Toujours est-il qu’à remonter l’année en cours, il nous revient la longue période (janvier-mars) où les incendies étaient légion dans la capitale et à l’intérieur du pays. La semaine ne passait pas sans une alerte au feu dans un marché, une habitation, une plantation ou une forêt. Jamais on n’a pu situer la cause ou l’origine de ces drames. L’opinion est restée partagée, dubitative, entre conjectures et extrapolations: feux accidentels ou criminels ? Questions jusqu’ici, sans réponse.

Après une courte accalmie, le phénomène a repris de plus belle. Les violences consécutives à la tenue du référendum et de l’élection présidentielle ont servi de catalyseur à l’intensification effrénée de la pyromanie à travers le pays.  Beaucoup de choses ont été cramées: des ordures et obstacles entreposés sur les routes, des domiciles privés, des motos, des voitures, des camions, des boutiques et magasins, des édifices publics, etc.

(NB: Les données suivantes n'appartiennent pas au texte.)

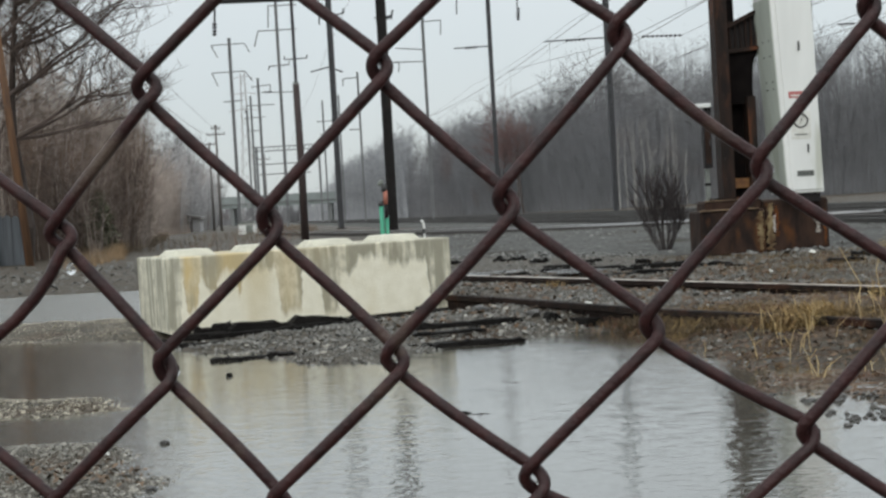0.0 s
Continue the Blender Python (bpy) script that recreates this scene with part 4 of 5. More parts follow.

Pour flamber tout cela, il est certain que les auteurs n’ont pas fait usage de braises ardentes à attiser, de simple allumette ou briquet à craquer, de torche (flambeau) enflammée à jeter sur la cible visée.

Il leur a fallu faire recours à plus simple, plus rapide et plus efficace que tout cela : l’essence.

Puisqu’on la trouvait partout, il suffisait juste d’acheter une bouteille d’un litre chez le détaillant, en bordure de route. Et le tour était joué. L’effet est immédiat et les conséquences sont énormes et imparables.

Même si cela n’a jamais été confirmé dans le descriptif du modus operandi des faiseurs de feu, il y a tout lieu de croire que cette commodité à se procurer du carburant, a facilité l’accomplissement de leur crime.

Ainsi, ces pyromanes de tous bords ont-ils réussi, à ‘’moindre coût’’, leur sale besogne d’incendier de nombreux biens immobiliers et matériels qui ont entraîné quelquefois, la mort d’innocentes personnes et bien d’autres préjudices collatéraux inestimables infligés à des citoyens, pendant cette période de triste mémoire.

Que voilà, s’il en est besoin, une autre raison bien fondée pour motiver l’interdiction de la vente de carburant au détail, le long de la rue.